One thing I see is a kind of bigotry.

For instance, there are some people who only use Microsoft tools since they have an MSDN subscription.

There are other people who run Linux and use only open source tools.

Frequently people in those community think the other one "sucks", even though they both get their jobs done.


If I can I use Microsoft tools because that's what I'm experienced and more productive in. I know that say Java, Ruby, Python etc don't suck but I won't code as fast in them.


I find most developers quite nice. This is in UK and Australia, but from many ethnic backgrounds. Assholes are occasional but definitely the exception in my experience. They tend to be people that have many years service and have built up a moat to protect them and so they can get away with it. Although maybe not if the "victim" use anti-bullying laws to their advantage but it takes some balls.

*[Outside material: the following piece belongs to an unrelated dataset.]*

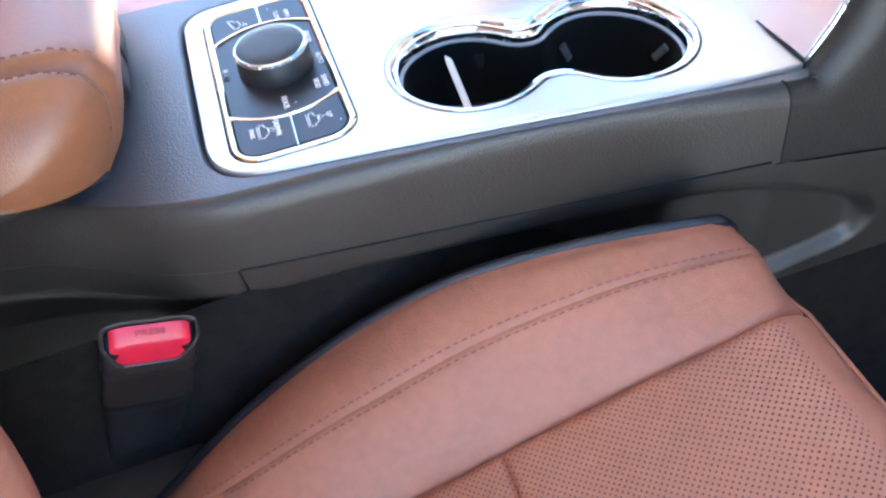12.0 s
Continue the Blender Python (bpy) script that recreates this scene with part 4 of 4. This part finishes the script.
    knob = part("mode_knob", lathe([(r + 0.0012, 0.0), (r + 0.0009, 0.004), (r, 0.0150), (r - 0.0004, 0.0155)], (cx + 0.0015, cy + 0.0005, PANEL + 0.0007), 64), rubber, console, "black rotary mode knob")
    part("knob_ring", lathe([(r - 0.0004, 0.0152), (r + 0.0003, 0.0160), (r + 0.0001, 0.0178), (r - 0.0010, 0.0189), (r - 0.0018, 0.0188)], (cx + 0.0015, cy + 0.0005, PANEL + 0.0007), 64), chrome, knob, "bright knob ring")
    part("knob_cap", lathe([(r - 0.0016, 0.0186), (r - 0.0028, 0.0197), (r * 0.6, 0.0206), (r * 0.25, 0.0210), (0.001, 0.0211)], (cx + 0.0015, cy + 0.0005, PANEL + 0.0007), 64), rubber, knob, "domed black knob cap")
    return console


def round_grow(pts, r):
    n = len(pts)
    area = sum(a[0] * b[1] - b[0] * a[1] for a, b in zip(pts, pts[1:] + pts[:1]))
    sign = 1 if area > 0 else -1
    out = []
    for i, (x, y) in enumerate(pts):
        a, b = pts[i - 1], pts[(i + 1) % n]
        tx, ty = b[0] - a[0], b[1] - a[1]
        d = math.hypot(tx, ty) or 1
        out.append((x + sign * ty / d * r, y - sign * tx / d * r))
    return out


centre_console()


# ---- armrest lid over the console bin ----
def armrest():
    rest = thing("armrest", (-0.28, MID, PANEL), "padded tan leather armrest lid with stitched end", "armrest")
    x1, x0, zb, zt = -0.0925, -0.47, 0.866, 0.955

    def skin(u, v):
        # v: along the width, -1 near .. 1 far; u: round the section from the front skirt over the top to the back
        w = abs(v)
        end = max(0.0, (w - 0.42) / 0.58) if v < 0 else max(0.0, (w - 0.60) / 0.40)
        half = 0.1245 if v < 0 else 0.188
        y = 0.0715 + half * v
        crown = zt - 0.004 * v * v - (0.052 if v < 0 else 0.086) * (1 - math.sqrt(max(0.0, 1 - min(1.0, end) ** (3.0 if v < 0 else 4.0))))
        pull = (0.085 if v < 0 else 0.040) * (1 - math.sqrt(max(0.0, 1 - min(1.0, end) ** 2)))
        front, rear = x1 - pull, x0 + pull
        low = zb - 0.004 * end + (0.034 * (1 - math.sqrt(max(0.0, 1 - min(1.0, end) ** 2.4))) if v < 0 else 0.0)
        rise = crown - low
        path = [(front - 0.024, low), (front - 0.015, low + 0.14 * rise), (front - 0.005, low + 0.40 * rise), (front, low + 0.66 * rise), (front - 0.006, low + 0.86 * rise),
                (front - 0.026, low + 0.965 * rise), (front - 0.075, crown), (rear + 0.08, crown), (rear + 0.02, low + 0.9 * rise), (rear, low + 0.45 * rise), (rear + 0.006, low)]
        x, z = path[u]
        return Vector((x, y, max(z, low + 0.001)))

    def fine(a, b, n, seam_lo, seam_hi, soften=6):
        vs = steps(a, b, n)

        def f(u, v):
            i = min(9, int(u))
            p = skin(i, v).lerp(skin(i + 1, v), u - i)
            d = 9.0
            if seam_lo:
                d = min(d, abs(v - a) * 0.13)
            if seam_hi:
                d = min(d, abs(v - b) * 0.13)
            p.z -= 0.0065 * math.exp(-d / 0.0028)
            p.x -= 0.0045 * math.exp(-d / 0.0028)
            return p
        bm = sheet(f, steps(0, 10, 60), vs)
        for _ in range(soften):
            bmesh.ops.smooth_vert(bm, verts=[v for v in bm.verts if not v.is_boundary], factor=0.5, use_axis_x=True, use_axis_y=True, use_axis_z=True)
        return bm
    seam = -0.615
    part("pad", fine(seam, 1.0, 110, True, False), armrest_leather, rest, "padded tan leather top", 80)
    part("end_cap", fine(-1.0, seam, 40, False, True, 22), armrest_leather, rest, "sewn tan leather end", 80)
    for side in (0.075, -0.070):
        line = []
        for u in steps(1.5, 8, 70):
            i = int(u)
            line.append(skin(i, seam + side).lerp(skin(i + 1, seam + side), u - i) + Vector((0, 0, 0.0006)))
        tagged(part("stitching", stitches(line, 0.0038, 0.003, 0.0007), thread_dark, rest, "maroon thread"), kind="stuff")
    rim_line = []
    for u in steps(1.5, 8, 70):
        i = int(u)
        rim_line.append(skin(i, 0.90).lerp(skin(i + 1, 0.90), u - i) + Vector((0.0004, 0.0004, 0.0006)))
    part("far_seam", tube(rim_line, 0.0012, 6), armrest_leather, rest, "sewn far rim")
    part("tray", block((x0 + 0.10, MID - 0.07, PANEL - 0.012), (x1 - 0.034, MID + 0.11, 0.872), 0.006), plastic_plain, rest, "black armrest underside")
    for y in (0.089, 0.135):
        part("latch", block((x1 - 0.032, y - 0.021, 0.861), (x1 - 0.0125, y + 0.021, 0.884), 0.007, 4), plastic_plain, rest, "black lid latch")
    return rest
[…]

Diversity, culture differences. It has benefits but it also comes with a few challenges. I work in the Bay Area and here people are coming from all over the world. We ultimately see different cultures and styles interacting with each other. Some people come from places where you have to be extremely competitive in order to get the basic things such as education and a job. Especially when you have a billion people in your own country and everyone is trying to work in CS. Or, if your parents are trying to make you the number one. Telling you that being number two is not an option for you.


I think this is a false dichotomy. You can be competitive without being arrogant or rude. Competitiveness isn't the problem, it can even be fun when used right.


I think it can happen when a person identifies themselves with their ability to program. Emotionally then they won't be able to approve their colleagues (even if their mouths move that way), because it'd undermine their own confidence in their own existence. Many of us who program here think "I'm a programmer." And I think that's where the trouble starts.